The European Commission is seeking to close the current 14.1% pay gap across the 27-nation bloc. The current draft rules will require more detailed information from larger firms with over 250 employees, and propose economic penalties for companies that do not supply adequate information.
Criticism for some FTSE100 companies comes after a report has exposed that only 49% published any anti-sexual harassment policy compared to 69% of companies in the S&P 500. These findings are significant as more than $12 trillion are invested in index funds and this tracking prevents investors from withholding money from specific companies on their ESG grounds.
The Equileap Global Report on Gender Equality revealed that 85% of FTSE 100 companies reported on the gender pay gap compared to only 9% of S&P 500 companies. Deborah Gilshan at Equileap said that although the findings show some progress, passive fund managers still have an obligation to improve companies' diversity figures.

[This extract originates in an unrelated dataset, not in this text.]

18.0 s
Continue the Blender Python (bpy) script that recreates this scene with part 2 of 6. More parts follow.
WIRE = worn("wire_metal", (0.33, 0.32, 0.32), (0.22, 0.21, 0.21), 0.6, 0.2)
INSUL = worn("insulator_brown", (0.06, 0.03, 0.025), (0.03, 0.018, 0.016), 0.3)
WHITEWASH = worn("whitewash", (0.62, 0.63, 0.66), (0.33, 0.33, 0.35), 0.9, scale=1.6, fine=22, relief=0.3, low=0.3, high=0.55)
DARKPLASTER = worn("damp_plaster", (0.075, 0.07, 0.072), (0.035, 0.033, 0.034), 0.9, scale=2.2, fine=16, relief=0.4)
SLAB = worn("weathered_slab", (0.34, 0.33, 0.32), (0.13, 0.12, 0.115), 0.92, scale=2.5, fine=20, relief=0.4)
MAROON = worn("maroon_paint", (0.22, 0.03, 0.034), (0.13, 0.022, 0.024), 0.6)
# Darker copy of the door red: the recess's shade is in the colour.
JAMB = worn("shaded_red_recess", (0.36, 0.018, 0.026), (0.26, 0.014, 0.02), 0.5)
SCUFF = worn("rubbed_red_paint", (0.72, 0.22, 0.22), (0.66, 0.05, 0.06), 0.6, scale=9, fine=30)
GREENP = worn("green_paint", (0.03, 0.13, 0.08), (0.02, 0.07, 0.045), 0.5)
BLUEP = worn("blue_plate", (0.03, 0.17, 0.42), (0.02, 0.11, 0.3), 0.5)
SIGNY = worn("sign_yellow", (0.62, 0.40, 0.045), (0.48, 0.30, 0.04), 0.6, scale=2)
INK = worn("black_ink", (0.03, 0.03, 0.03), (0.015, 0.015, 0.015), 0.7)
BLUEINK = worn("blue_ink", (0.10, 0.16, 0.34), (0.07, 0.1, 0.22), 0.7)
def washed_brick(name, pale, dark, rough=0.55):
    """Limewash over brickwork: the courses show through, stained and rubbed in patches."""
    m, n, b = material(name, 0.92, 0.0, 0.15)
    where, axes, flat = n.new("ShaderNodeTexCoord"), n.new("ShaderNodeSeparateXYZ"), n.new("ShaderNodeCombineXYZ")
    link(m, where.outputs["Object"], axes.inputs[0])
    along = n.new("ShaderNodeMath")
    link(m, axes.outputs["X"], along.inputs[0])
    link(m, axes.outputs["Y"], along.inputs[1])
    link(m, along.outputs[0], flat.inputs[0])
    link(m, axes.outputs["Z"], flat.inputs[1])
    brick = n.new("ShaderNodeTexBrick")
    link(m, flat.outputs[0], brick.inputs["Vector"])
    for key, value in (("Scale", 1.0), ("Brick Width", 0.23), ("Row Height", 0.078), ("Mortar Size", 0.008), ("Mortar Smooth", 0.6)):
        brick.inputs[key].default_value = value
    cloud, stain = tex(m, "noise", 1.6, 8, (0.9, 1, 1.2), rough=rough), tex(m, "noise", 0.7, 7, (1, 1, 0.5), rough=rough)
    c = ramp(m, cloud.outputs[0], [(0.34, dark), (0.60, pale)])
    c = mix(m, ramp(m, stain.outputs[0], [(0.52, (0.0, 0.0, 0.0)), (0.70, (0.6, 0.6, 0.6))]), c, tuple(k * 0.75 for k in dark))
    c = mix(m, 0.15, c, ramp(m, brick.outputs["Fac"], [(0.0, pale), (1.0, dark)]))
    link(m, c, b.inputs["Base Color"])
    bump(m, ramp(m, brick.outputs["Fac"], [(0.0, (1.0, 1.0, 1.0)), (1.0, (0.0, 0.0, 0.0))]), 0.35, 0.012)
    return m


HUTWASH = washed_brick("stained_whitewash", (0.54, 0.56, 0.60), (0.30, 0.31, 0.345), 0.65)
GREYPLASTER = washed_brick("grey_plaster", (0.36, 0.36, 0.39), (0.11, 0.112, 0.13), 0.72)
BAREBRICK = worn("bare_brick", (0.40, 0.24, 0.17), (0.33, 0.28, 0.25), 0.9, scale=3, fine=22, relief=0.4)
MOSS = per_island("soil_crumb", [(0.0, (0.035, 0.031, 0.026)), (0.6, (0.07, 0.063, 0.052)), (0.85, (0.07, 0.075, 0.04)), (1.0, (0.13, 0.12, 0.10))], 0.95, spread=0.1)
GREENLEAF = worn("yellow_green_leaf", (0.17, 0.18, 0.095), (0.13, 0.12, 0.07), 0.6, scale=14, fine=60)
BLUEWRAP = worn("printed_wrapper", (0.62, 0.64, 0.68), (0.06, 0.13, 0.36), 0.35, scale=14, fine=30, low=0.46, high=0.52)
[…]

Companies registered at the Euronext Amsterdam stock exchange have cut jobs significantly over the past 12-month period, with the likes of AkzoNobel (1,600 jobs) and KLM (1,300 jobs) seriously downsizing. It's not all bad news, though: reports are that by taking such drastic actions, most of the companies are financially in good shape and ready to re-hire in better times.
The Hungarian government plans to exempt those under the age of 25 from personal income tax from 1 January 2022. Prime Minister Orban said that to support young people following the phased reintroduction of Hungary's 13-month pension, it was important they be given the full tax break up to a threshold of an average salary.

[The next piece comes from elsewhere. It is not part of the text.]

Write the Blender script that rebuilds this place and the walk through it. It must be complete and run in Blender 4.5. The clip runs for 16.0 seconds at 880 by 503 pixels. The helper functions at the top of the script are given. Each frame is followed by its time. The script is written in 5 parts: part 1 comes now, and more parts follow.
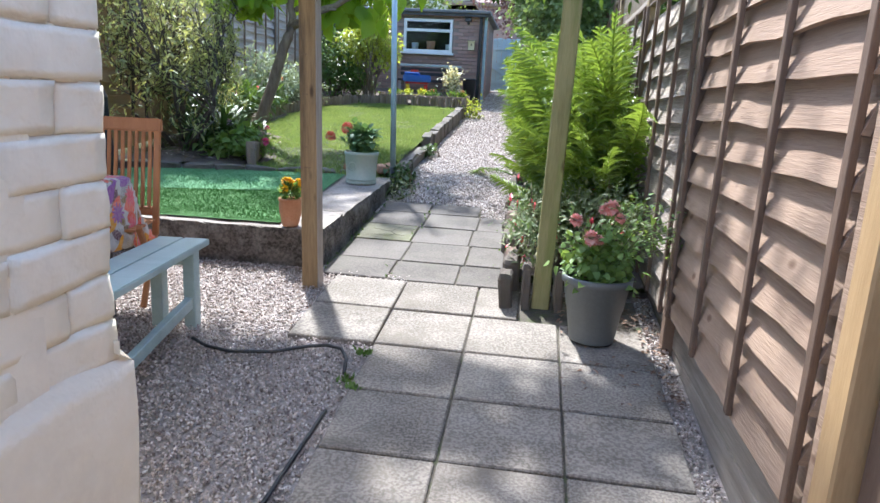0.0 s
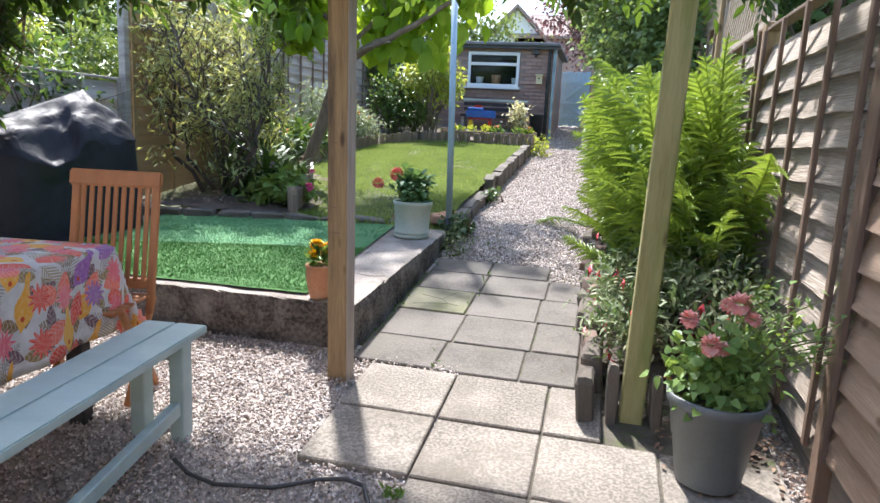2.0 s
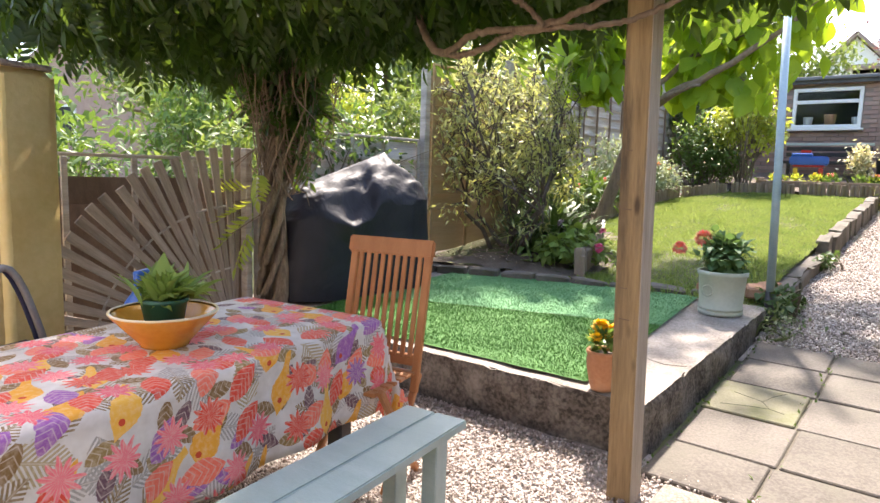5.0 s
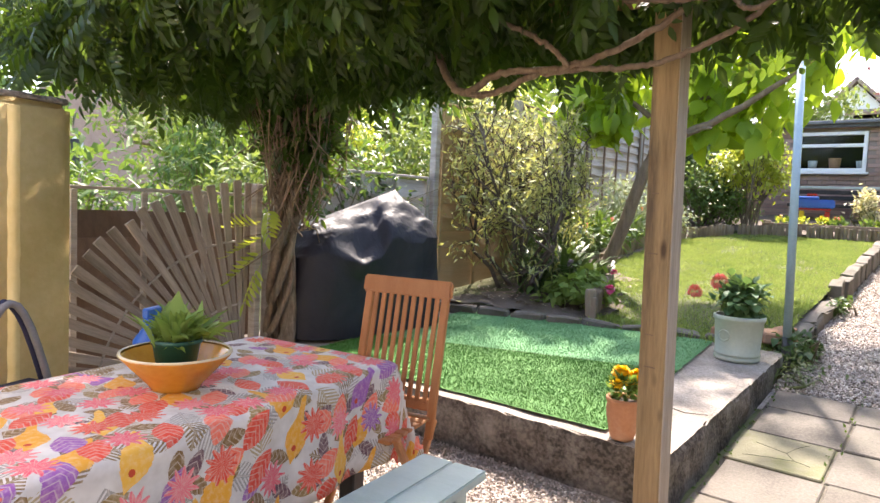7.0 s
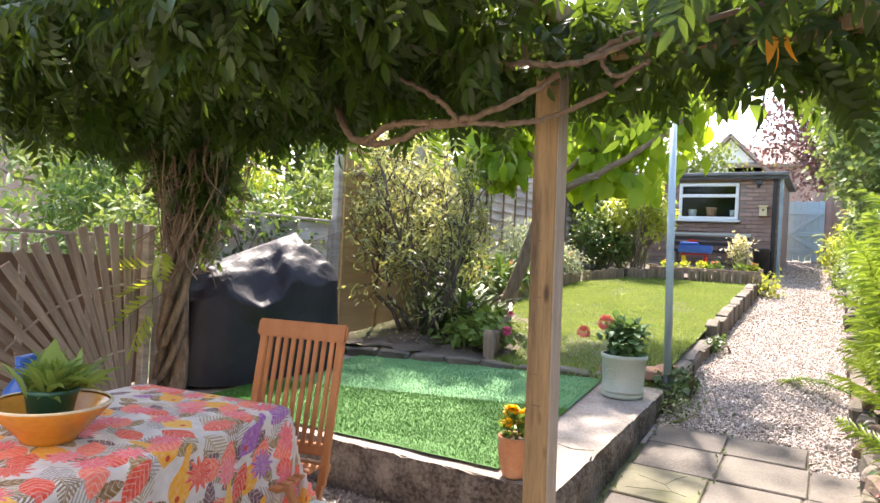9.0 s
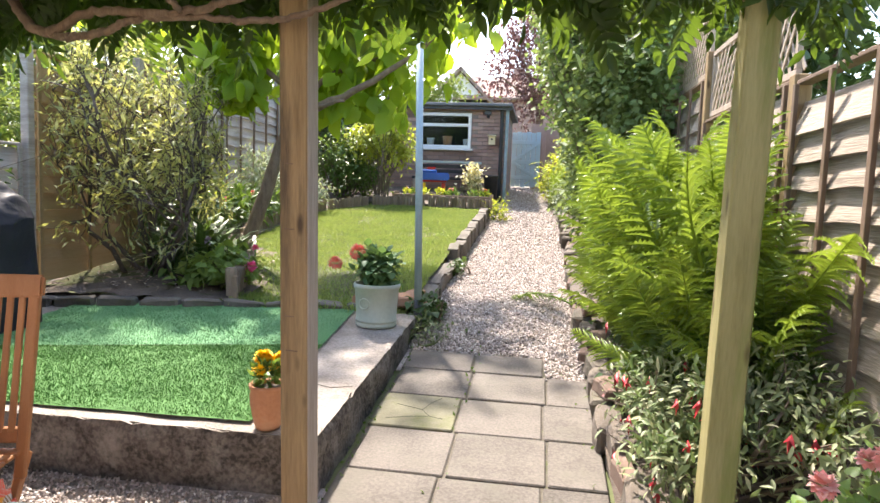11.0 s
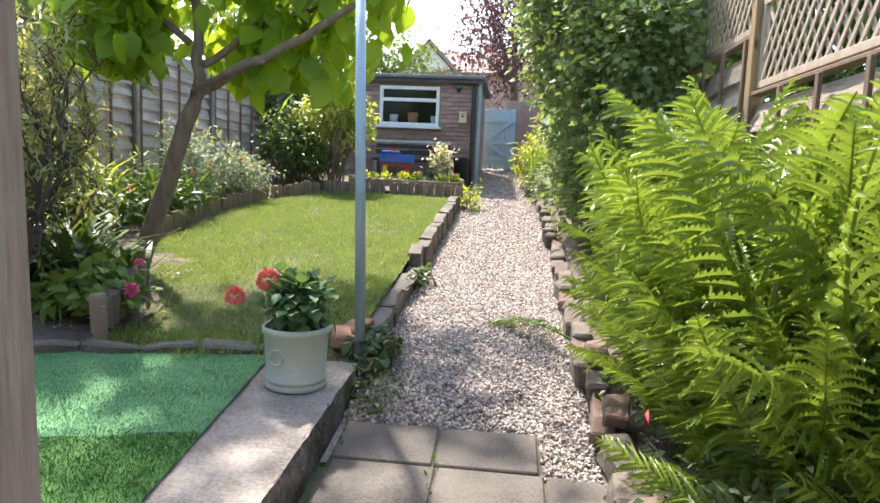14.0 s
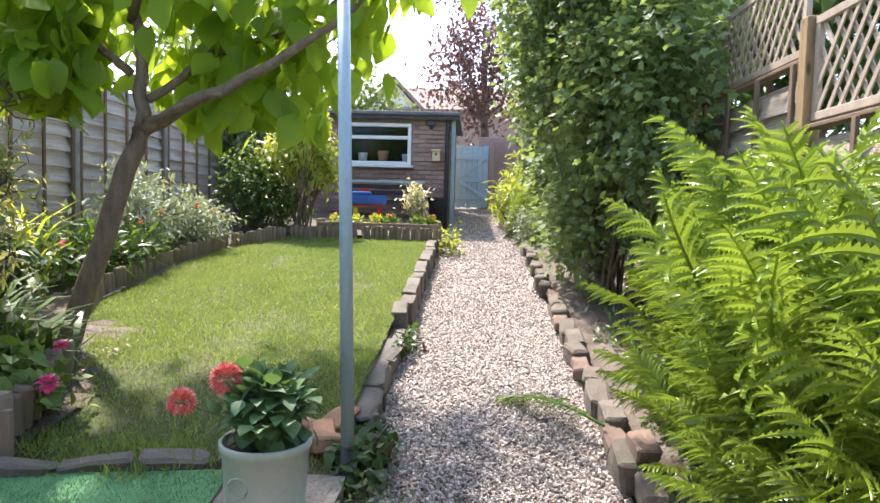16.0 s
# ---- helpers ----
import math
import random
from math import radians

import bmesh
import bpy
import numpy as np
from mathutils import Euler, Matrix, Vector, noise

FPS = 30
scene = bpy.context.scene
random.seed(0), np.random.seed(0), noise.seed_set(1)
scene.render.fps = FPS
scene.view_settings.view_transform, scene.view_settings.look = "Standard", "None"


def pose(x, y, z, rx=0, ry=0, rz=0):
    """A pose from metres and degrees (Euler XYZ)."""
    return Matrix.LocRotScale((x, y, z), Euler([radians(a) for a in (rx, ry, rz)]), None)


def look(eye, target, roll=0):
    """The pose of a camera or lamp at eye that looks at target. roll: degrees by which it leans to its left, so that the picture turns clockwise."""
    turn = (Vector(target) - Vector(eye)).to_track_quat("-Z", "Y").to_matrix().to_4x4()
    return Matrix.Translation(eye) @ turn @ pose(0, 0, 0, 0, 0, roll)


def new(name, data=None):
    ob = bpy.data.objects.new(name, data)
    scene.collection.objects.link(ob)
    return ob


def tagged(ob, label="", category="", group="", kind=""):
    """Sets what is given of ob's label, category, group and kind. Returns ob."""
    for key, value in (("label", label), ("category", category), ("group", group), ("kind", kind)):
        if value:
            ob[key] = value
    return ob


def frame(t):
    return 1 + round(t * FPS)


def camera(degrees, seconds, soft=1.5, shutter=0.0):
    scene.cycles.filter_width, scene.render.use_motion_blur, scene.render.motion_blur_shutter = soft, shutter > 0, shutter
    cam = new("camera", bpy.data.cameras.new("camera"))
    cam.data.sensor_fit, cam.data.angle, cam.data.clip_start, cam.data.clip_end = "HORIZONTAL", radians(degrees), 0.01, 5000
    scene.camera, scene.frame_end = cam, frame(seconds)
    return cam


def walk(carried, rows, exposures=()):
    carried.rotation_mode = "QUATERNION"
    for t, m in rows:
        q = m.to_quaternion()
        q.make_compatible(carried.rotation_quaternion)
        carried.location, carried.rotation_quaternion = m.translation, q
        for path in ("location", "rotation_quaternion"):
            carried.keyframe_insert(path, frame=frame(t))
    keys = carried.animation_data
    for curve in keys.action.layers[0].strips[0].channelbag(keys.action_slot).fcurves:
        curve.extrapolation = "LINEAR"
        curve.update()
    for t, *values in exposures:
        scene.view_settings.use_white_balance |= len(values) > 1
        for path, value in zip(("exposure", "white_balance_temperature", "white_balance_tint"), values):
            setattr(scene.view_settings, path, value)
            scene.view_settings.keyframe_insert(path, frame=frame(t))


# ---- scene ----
cam = camera(67.8, 16.0)
METRES, EYE, TILT, LEAN, TURN = 4.19, 1.51, 0.0, 0.0, 7.6
ROWS = [
    (0.0, 0.0, 0.0, 0.0, 0.68, -12.77, -3.01),
    (0.5, -0.0117, 0.0594, 0.0056, -1.2, -11.95, -2.0),
    (1.0, -0.0106, 0.1109, 0.0084, -1.32, -11.52, -1.43),
    (1.5, -0.0004, 0.1678, 0.0178, 4.42, -10.87, -2.06),
    (2.0, -0.001, 0.2057, 0.0198, 6.3, -10.34, -2.97),
    (2.5, -0.0206, 0.2463, 0.0244, 6.23, -9.02, -2.63),
    (3.0, -0.0301, 0.2696, 0.0291, 6.83, -7.34, -1.58),
    (3.5, -0.0273, 0.2977, 0.0306, 16.31, -6.34, -1.22),
    (4.0, -0.0189, 0.3172, 0.034, 26.07, -6.67, -1.92),
    (4.5, -0.0233, 0.3275, 0.0327, 31.3, -7.41, -1.84),
    (7.0, -0.056, 0.3338, 0.0354, 31.65, -3.99, -2.64),
    (7.5, -0.0454, 0.3292, 0.0389, 29.39, -1.54, -2.65),
    (8.0, -0.0413, 0.3272, 0.0395, 26.96, -0.89, -2.35),
    (8.5, -0.0388, 0.3259, 0.0398, 24.8, -0.13, -2.89),
    (9.0, -0.0372, 0.3245, 0.0389, 23.55, 0.08, -3.06),
    (9.5, -0.044, 0.3309, 0.0374, 21.36, -1.13, -3.32),
    (10.0, -0.056, 0.3432, 0.0347, 13.44, -2.74, -3.06),
    (12.5, -0.0475, 0.5403, 0.0452, -3.75, -6.56, -1.17),
    (13.0, -0.0304, 0.6047, 0.0538, 0.36, -6.8, -2.1),
    (13.5, -0.031, 0.6589, 0.0541, 0.86, -7.08, -3.52),
    (14.0, -0.0477, 0.7224, 0.0616, -1.36, -6.85, -2.46),
    (14.5, -0.0544, 0.7789, 0.0641, -1.95, -6.31, -1.81),
    (15.0, -0.0564, 0.8265, 0.0718, -1.29, -5.82, -1.63),
    (15.5, -0.0682, 0.8642, 0.0757, -1.85, -5.1, -2.37),
    (16.0, -0.0865, 0.8967, 0.0797, -4.62, -3.64, -1.53),
]
EXPOSE = [(0.0, 2.28, 5800, 9), (1.2, 2.37, 5950, 10), (2.5, 2.2, 6350, 12), (4.5, 2.62, 7100, 15), (9.0, 2.8, 7250, 16), (10.2, 2.7, 7150, 15), (12.5, 2.36, 7000, 12), (16.0, 2.36, 6750, 13)]
walk(cam, [(t, pose(0, 0, EYE, TILT, LEAN, TURN) @ pose(METRES * x, METRES * y, METRES * z, 90 + pitch, roll, yaw)) for t, x, y, z, yaw, pitch, roll in ROWS], EXPOSE)

# ---- world, sun, exposure ----
world = bpy.data.worlds.new("garden_sky")
scene.world = world
world.use_nodes = True
wn = world.node_tree.nodes
sky = wn.new("ShaderNodeTexSky")
sky.sky_type, sky.sun_disc = "NISHITA", False
SUN_EL, SUN_AZ = 56.0, -28.0   # azimuth from +y towards +x
sky.sun_elevation, sky.sun_rotation = radians(SUN_EL), radians(SUN_AZ)
sky.air_density, sky.dust_density, sky.ozone_density = 1.0, 1.6, 1.0
world.node_tree.links.new(sky.outputs[0], wn["Background"].inputs[0])
wn["Background"].inputs[1].default_value = 0.114
sun_data = bpy.data.lights.new("sun", "SUN")
sun_data.energy, sun_data.angle, sun_data.color = 2.5, radians(2.5), (1.0, 0.96, 0.90)
sun = new("sun", sun_data)
sun_from = Vector((math.sin(radians(SUN_AZ)) * math.cos(radians(SUN_EL)), math.cos(radians(SUN_AZ)) * math.cos(radians(SUN_EL)), math.sin(radians(SUN_EL))))
sun.matrix_world = look(sun_from * 40, (0, 0, 0))

# ---- building helpers ----
rng = np.random.default_rng(7)
S = 0.105                       # fall of the garden


def gz(y):
    return S * y


def tz(y):
    return 0.66 + 0.055 * (y - 4.1)


def lz(y):
    return S * y + 0.16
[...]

In October 2020, the European Court of Justice ruled that France's national data retention rules do not comply with EU law. Policies around data retention have remained a contentious matter between those who prioritise security – notably the police, prosecutors and governments – and privacy activists.
Now, France is trying to avoid the EU ruling that requires national law to set limits to mass data retention and data collection practices. By arguing that it goes against the country's "constitutional identity", Paris is also arguing that the EU law should not apply at national level, which echoes similar arguments in Germany recently.
After several delays, unemployment insurance reform comes into effect in France on 1 July 2021. Until now, the allowance was calculated on the basis of days worked over a 12-month period. Moving forward, a period of 24 months will be taken into account. Unédic, an agency managing the French unemployment insurance system, predicts that 840,000 unemployed will see their allowance reduced as a result.
This is the first main reform to be enacted; the modifies the conditions of eligibility for unemployment allowance and will not come into force before 1 October. Its recipients need to have worked six months out of 28 (instead of four out of 24) to receive an allowance.
Following accusations of bullying and inappropriate working practices from more than a dozen staff, Dimple Agarwal, Deloitte's UK Deputy Chief Executive of Diversity and Inclusion, is stepping down. Complaints included communicating aggressively and forcing staff to attend meetings at extremely early hours.
Car manufacturer Audi has announced that it is introducing gender-sensitive language in future communication across their German locations. Volkswagen is also reported to be considering similar practices.
The increasingly relevance of equal opportunity and inclusion concerns in recent years has seen Audi promote innovative new working formats that encourage diversity, job-sharing, and a better work/life balance.